General News of Friday, 2 November 2012

Source: The Finder

500 Pupils, 1 Computer… The Situation Is Very Embarrassing

The one-child-one-computer programme, which was instituted by the Kufuor administration and appears to be vigorously pursued by the current administration, still has a long way to go to make the desired impact.

This is the reality The Finder newspaper came face to face with after a tour of the Sogakope District Authority (D/A) Junior High School (JHS) in the South Tongu District of the Volta Region.

The public school, which is only some two hours drive from the nation’s capital, is yet to benefit from the programme, and the 500 pupils have to depend on the benevolence of a parent in their effort to learn Information Communication Technology (ICT) lab (a store room which has been converted for that purpose). With a table and a bench to match, the pupils take turns to have their ICT classes with their enthusiastic teacher, leaving their future hanging precariously on how much they are able to assimilate during those few hours.
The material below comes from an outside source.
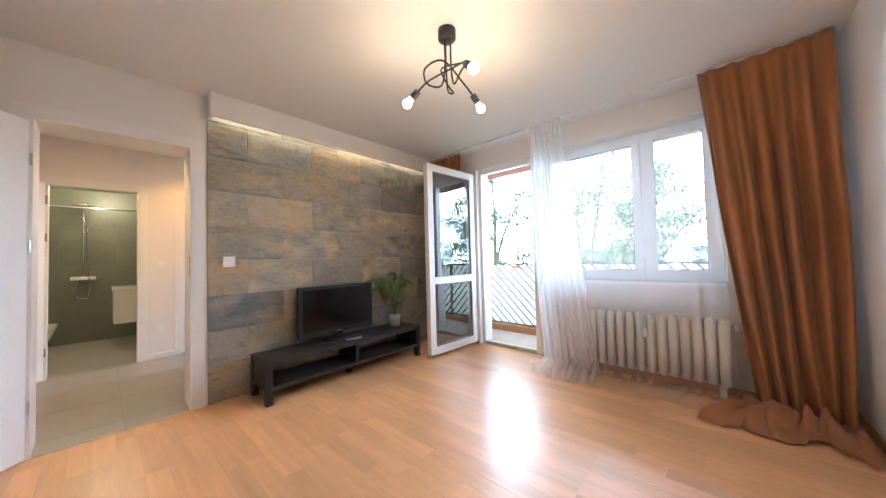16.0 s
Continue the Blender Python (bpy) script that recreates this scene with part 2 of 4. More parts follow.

From Thursday to Sunday, the computer is relocated to the resident of their benefactor and only resurfaces on Monday for the cycle to continue.

Mr. Nuworkpor Justus, the head teacher of D/A) Junior High School (JHS) ‘A’, described the situation as very awkward and embarrassing in this time and age when ICT has become an examinable subject in the West African Examination Council’s (WAEC) Basic Education Certificate Examination (BECE). “We have not yet taken delivery of any computer though we have been hearing and watching on television of the government distributing laptops to some rural schools. We have not received any news with regard to when this school will benefit from the crucial national exercise,” Mr. Nuworkpor stressed.

Except in ICT, the pupils have over the years performed excellently in the BECE, the head teacher said, pointing out that the lack of computers leaves a huge dent on the school’s enviable performance.

Acknowledging the gesture of the parent, whose name he declined to divulge, Mr. Nuworkpor wondered how long the school would operate on the parent’s benevolence, especially when it is obvious that he also needs the computer for his private use.

The PTA chairman of the school, Mr. Gabriel Caesar was disappointed that several requests the association had made to the district assembly via the school had not received any positive response.

The PTA, he said, is out of its meager savings doing its best to provide the school with a temporarily staff common room while it is paying a night watchman, sponsoring needy-but-brilliant pupils, among others, hence the association’s call on the assembly, government, non-governmental organisations (NGOs) and philanthropists to assist the school with some computers.

So until some manna falls from the heavens for the pupils of the Sogakope D/A JHS, they will continue to grapple with ICT as a subject while their fortunate colleagues elsewhere make giant strides.